A man training a woman on digital payments via phone.

Amartha’s approach fills a critical gap in Indonesia’s financial landscape, as Aria Widyanto, Amartha’s Chief Risk Officer, explains: “Ultra-microbusinesses in rural Indonesia are not bankable by conventional banking standards. They need very small loans, and these are products that are not provided by banks. Amartha stepped in to provide affordable working capital loans for women while helping them transform into a digital society. Why women? Because more than half of the 64 million microbusinesses are run by women, which also creates an opportunity for us.”

Through the partnership, Accion has supported Amartha to develop, enhance, and launch inclusive credit scoring models powered by machine learning. By analyzing more than 800 variables, including loan and payment history, digital channels usage, and demographic data, these models not only identify creditworthiness more accurately but also identify eligible borrowers who can be fast-tracked through an accelerated onboarding process.  Since the launch of the new scores, Amartha has more than tripled the pool of eligible women-led microbusinesses, demonstrating how artificial intelligence can unlock financial opportunities and enable faster, more convenient access to the working capital women need to grow and manage their businesses.

A woman using a phone.

Yet a score alone achieves little without a broader strategy to drive meaningful change. Taking a gender-intentional lens to strategy and product design, Amartha has integrated key tactics to enhance the experience of its women customers, while optimizing the efficiency of its field officers. Leveraging a digital infrastructure has enabled frictionless onboarding, streamlining digital repayments through a women-majority agent network, removal of guarantor signatory requirements (typically the husband), and faster, sometimes customer-led, group meetings. This technology ensures the process remains community-driven, aligned with customers’ day-to-day lives, and improves convenience for tasks like payments and applications.

The results speak volumes. Group meetings that once took an hour or more can now wrap up in as little as five minutes. Loan applications, which previously required one to two weeks to process, can be approved and sanctioned in less than 24 hours. Field officers can manage their caseloads four times faster. Everyone benefits – the customers, the field staff, and financial institutions serving microbusinesses.

A woman standing outside her house.

For Ibu Kartiaki, who runs a clothing business in Pontianak, Kalimantan, the new digital experience at Amartha has been a game-changer. She said: “It’s much easier and much faster. I can cycle cash back into my business within one day of applying, and I no longer have to worry about coordinating so many meetings with loan officers to check my house and my business. The best part, my husband doesn’t have to take time off work just to give his signature.”

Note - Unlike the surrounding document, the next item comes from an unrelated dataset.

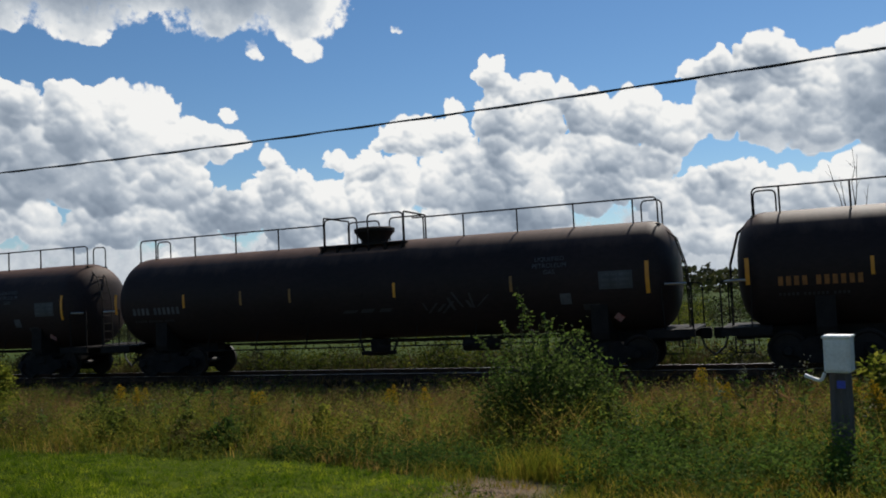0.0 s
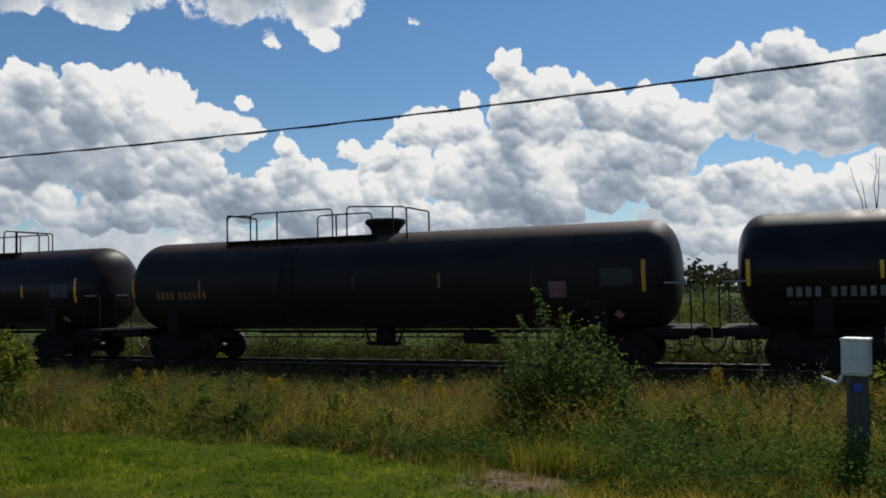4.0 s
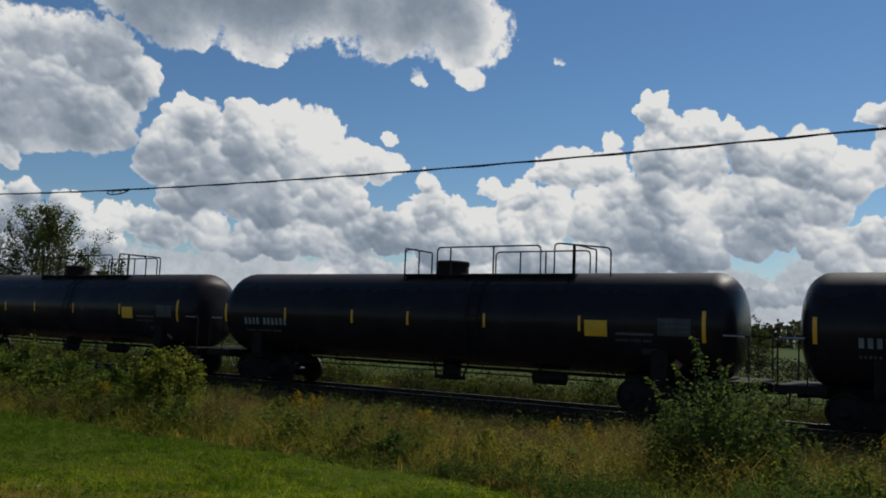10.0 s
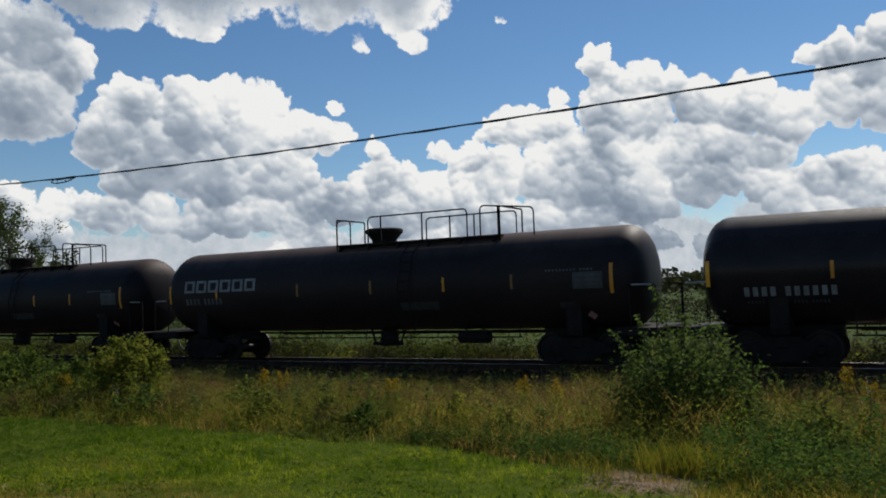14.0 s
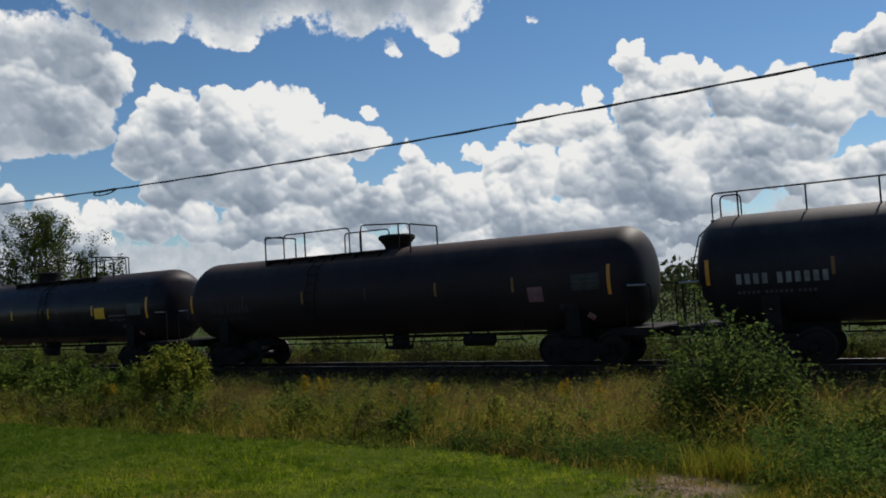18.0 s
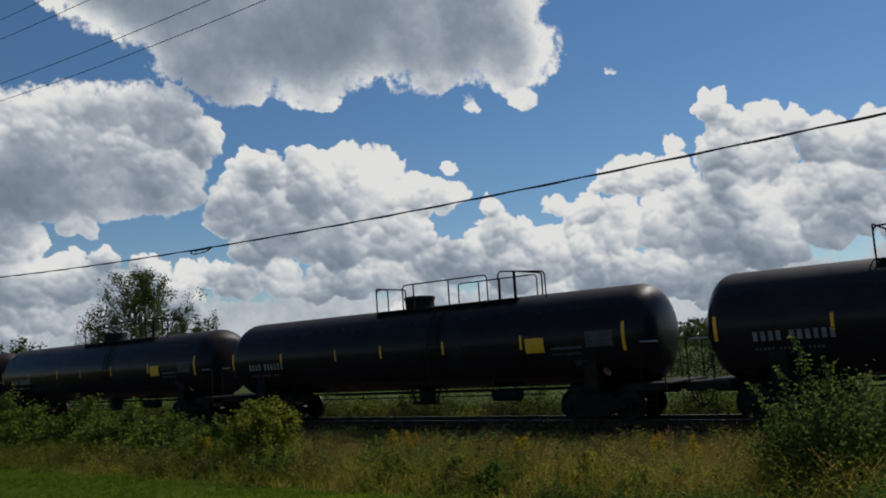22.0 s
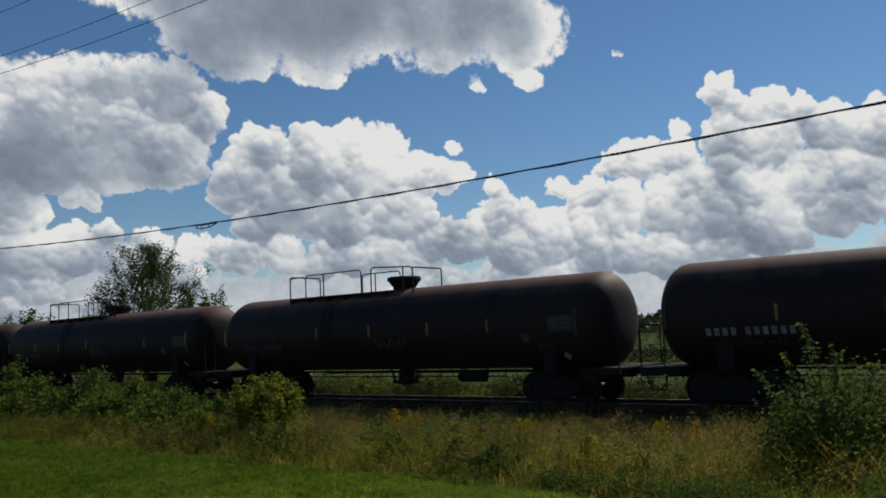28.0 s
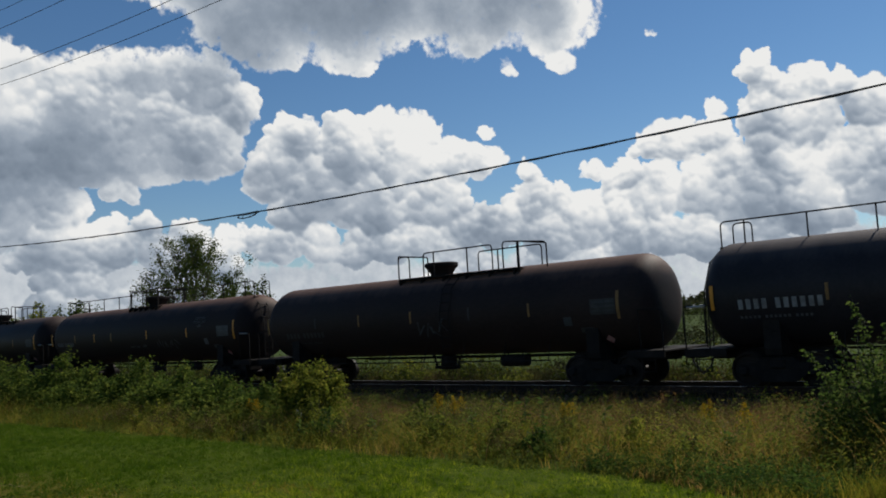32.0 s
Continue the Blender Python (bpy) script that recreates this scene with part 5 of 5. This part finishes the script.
def bare_tree(x, y, height):
    z = float(ground_z(x, y)) - 0.05
    t = empty("bare_tree", pose(x, y, z))
    bm = bmesh.new()
    limb(bm, (0, 0, 0), (0.1, 0, height * 0.55), 0.09, 0.05, 0.02, 5)
    part("trunk", bm, M_BARK, t)
    for dx, u, v in ((-0.9, 0.5, 0.93), (0.25, 0.52, 1.0), (0.5, 0.5, 0.97), (-0.45, 0.45, 0.85), (0.9, 0.4, 0.8)):
        bm = bmesh.new()
        p = limb(bm, (0.08, 0, height * u), (dx, rng.normal(0, 0.3), height * v), 0.035, 0.01, 0.012, 5)
        for q in p[3:5]:
            limb(bm, q, q + Vector((rng.normal(0, 0.2), rng.normal(0, 0.2), rng.uniform(0.4, 0.8))), 0.012, 0.004, 0.03, 3)
        part("limb", bm, M_BARK, t)
    tagged(t, "dead tree with a few bare upright branches", "tree", "trees beyond the track")


bare_tree(3.1, 49.4, 9.6)


def woods():
    """The hedgerow and the far woods: foliage in uneven heaps along the field's edge."""
    n = 46000
    x = rng.uniform(-80, 16, n)
    y = 58 + 14 * rng.random(n) + np.maximum(0, -x - 45) * 0.25
    top = 1.1 + 2.1 * patchy(x, y, 7.0, 2.0) ** 2
    c = np.stack([x, y, ground_z(x, y) + top * rng.random(n) ** 0.7], -1)
    tagged(leaves("hedgerow", c, rng.uniform(0.07, 0.16, n), M_WOODS), "uneven green hedgerow across the field", "hedgerow", kind="stuff")
    n = 30000
    x = rng.uniform(-900, 300, n)
    y = 300 + 60 * rng.random(n) - 0.15 * x
    top = 6 + 7 * patchy(x, y, 26.0, 1.0) ** 1.5
    c = np.stack([x, y, -0.8 + top * rng.random(n) ** 0.75], -1)
    tagged(leaves("far_woods", c, rng.uniform(0.9, 2.2, n), M_WOODS), "distant line of dark green woods", "woods", kind="stuff")


woods()


# ---- marker post with its box ----
M_POST = surface("weathered_grey_timber", (0.04, 0.034, 0.03), (0.1, 0.085, 0.075), 3, 0.85, fine=25, bump=0.5, dist=0.01, stretch=(6, 6, 0.7))
M_BOX = surface("white_painted_steel", (0.5, 0.5, 0.48), (0.68, 0.68, 0.65), 3, 0.5, fine=30, bump=0.05)
M_BLUE = surface("blue_plastic_tag", (0.02, 0.04, 0.3), (0.03, 0.06, 0.4), 5, 0.4, bump=0.0)


def marker_post(x, y):
    z = float(ground_z(x, y)) - 0.02
    p = empty("marker_post", pose(x, y, z, 0, 1.2, -12))
    bm = bmesh.new()
    lathe(bm, [(-0.2, 0.135), (0.5, 0.13), (1.16, 0.122), (1.22, 0.11)], "z", 16)
    part("post", bm, M_POST, p)
    bm = bmesh.new()
    box(bm, -0.145, 0.145, -0.19, 0.13, 1.2, 1.62, 0.02)
    b = part("meter_box", bm, M_BOX, p, "white sheet-metal box", smooth=False)
    bm = bmesh.new()
    box(bm, -0.156, 0.156, -0.204, 0.142, 1.6, 1.637, 0.01)
    box(bm, -0.12, 0.12, -0.202, -0.188, 1.23, 1.57, 0.006)
    part("lid", bm, M_BOX, b, smooth=False)
    bm = bmesh.new()
    tube(bm, rounded([(-0.14, -0.17, 1.2), (-0.18, -0.19, 1.1), (-0.36, -0.19, 1.17)], 0.05), 0.022, 6)
    part("conduit", bm, M_BOX, p)
    bm = bmesh.new()
    box(bm, -0.02, 0.07, -0.15, -0.118, 1.02, 1.11, 0.004)
    part("tag", bm, M_BLUE, p, "small blue plastic tag")
    tagged(p, "weathered timber post carrying a white box in weeds", "post")


marker_post(0.54, 11.4)


M_GRAVEL = surface("pale_path_gravel", (0.16, 0.11, 0.075), (0.3, 0.215, 0.15), 2.5, 0.9, fine=18, bump=0.3)


# ---- sleepers, ballast and path stones ----
def pebble(seed, r):
    g = np.random.default_rng(seed)
    bm = bmesh.new()
    bmesh.ops.create_icosphere(bm, subdivisions=1, radius=r)
    for v in bm.verts:
        v.co *= 0.75 + 0.5 * g.random()
        v.co.z *= 0.7
    v = np.array([tuple(q.co) for q in bm.verts])
    f = np.array([[w.index for w in q.verts] for q in bm.faces])
    bm.free()
    return v, f


def scatter_stones(name, x, y, size, material, label):
    v, f = pebble(3, 1.0)
    n, k = len(x), len(v)
    t = rng.uniform(0, 6.28, n)
    c, s = np.cos(t)[:, None], np.sin(t)[:, None]
    sz = size[:, None]
    sq = rng.uniform(0.7, 1.3, (n, 3))
    px = (v[None, :, 0] * c - v[None, :, 1] * s) * sz * sq[:, :1] + x[:, None]
    py = (v[None, :, 0] * s + v[None, :, 1] * c) * sz * sq[:, 1:2] + y[:, None]
    pz = v[None, :, 2] * sz * sq[:, 2:] + (ground_z(x, y) + size * 0.25)[:, None]
    F = (np.arange(n)[:, None, None] * k + f[None]).reshape(-1, 3)
    tagged(raw(name, np.stack([px, py, pz], -1).reshape(-1, 3), F, material), label, "stones", kind="stuff")


n = 5500
bx_, by_ = rng.uniform(-34, 8, n), TRACK_Y + rng.uniform(-3.3, -1.32, n)
scatter_stones("ballast", bx_, by_, rng.uniform(0.03, 0.06, n), M_STONE, "brown-grey crushed stone on the ballast's shoulder")
# bed stones between the rails, near-black for the shade there
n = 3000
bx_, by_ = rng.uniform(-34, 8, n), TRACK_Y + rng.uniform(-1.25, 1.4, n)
scatter_stones("track_bed", bx_, by_, rng.uniform(0.02, 0.04, n), M_SHADE_STONE, "stones between the rails, coloured dark for the train's shade")
n = 420
px_, py_ = rng.normal(-3.0, 0.45, n), rng.normal(9.3, 0.5, n)
scatter_stones("path_gravel", px_, py_, rng.uniform(0.005, 0.015, n), M_GRAVEL, "pale gravel on a bare patch of path")
tie_bm = bmesh.new()
box(tie_bm, -0.11, 0.11, -1.3, 1.3, -0.34, -0.171, 0.012)
tie_mesh = bpy.data.meshes.new("sleeper")
tie_bm.to_mesh(tie_mesh)
tie_bm.free()
tie_mesh.materials.append(M_TIE)
for k in range(240):
    s = new("sleeper", tie_mesh)
    s.parent = track
    s.location = (-112 + 0.52 * k, random.uniform(-0.04, 0.04), random.uniform(-0.008, 0.0))
    s.rotation_euler = (0, 0, random.uniform(-0.015, 0.015))


# ---- how things move ----
def motions():
    walk(cloud_backdrop, [(0, pose(0, 0, 0)), (32, pose(0, 0, 0, 0, 0, 0.067 * 32))])
    for car, x0 in train:
        walk(car, [(t, pose(x0 + travel(t), TRACK_Y, 0)) for t in range(0, 33, 2)])
    # the wheels roll; every wheelset turns alike
    sets = [w for car, _ in train for w in car.children_recursive if w.name.startswith("wheelset")]
    for x in (-0.89, 0.89):
        alike = [w for w in sets if w.location.x * x > 0]
        first = alike[0]
        walk(first, [(k / FPS, pose(x, 0, 0.457, 0, math.degrees(19.2 * k / FPS / 0.457), 0)) for k in range(32 * FPS + 1)])
        for w in alike[1:]:
            w.rotation_mode = "QUATERNION"
            w.animation_data_create()
            w.animation_data.action = first.animation_data.action
            w.animation_data.action_slot = first.animation_data.action_slot


motions()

For Ibu Kartiaki — and many women like her — the issue isn’t asking her husband for agreement, as they make important household decisions together. It’s about having the freedom and autonomy to act on their own terms without being dependent on their husband’s availability. This not only saves them both time, but also reinforces her ability to lead her business confidently and independently.

The strategy to leverage credit scores and optimize business processes has enabled Amartha to substantially enhance the customer experience for microbusiness owners like Ibu Kartiaki. Customers experience less hassle and can get back to their already busy lives juggling businesses, side hustles, and spending time with their families. Together, these innovations don’t just ensure access, they empower women with the tools and confidence to grow their businesses and lead their communities.  Here are some key learnings from our work for providers looking to optimize their group lending practices:

Tap into alternate data and predictive modeling to evolve traditionally stringent group lending models for women entrepreneurs.

Institutions can tap into data and technology to “individualize” the customer experience without deteriorating the foundational group structure. The goal isn’t to replace group lending, but to innovate it to be more inclusive for even the hardest-to-reach or most vulnerable segments. By tailoring the risk assessment to an individual’s repayment capacity, institutions can provide a more personalized customer experience, while maintaining the community structure that underpins the model’s success.

Ground new processes or product interventions in organization-wide change management practices to ensure that staff are on board and customers will engage.

The complexity associated with serving women ultra-microentrepreneurs often ignores the need to generate internal buy-in, trust, and confidence for the new intervention at every level of the institution, especially among the field staff. Identifying and resolving key points of resistance, transparent and continuous communication from head office to field operations, goal-based compensation structures, and change champions are critical to ensuring smooth implementation and adoption by the end customers.

Many financial institutions have started exploring innovative approaches to evolving the group lending model to build individual financial health and resilience for MSMEs — particularly for women-owned MSMEs.

Together with Amartha, we are striking a balance between the collective benefits of group lending and the precision of individual risk profiling. As we have seen, the real impact of AI tools, like behavioral scoring and predictive analytics, depends not just on their capabilities, but on implementation and the operational strategies that support them.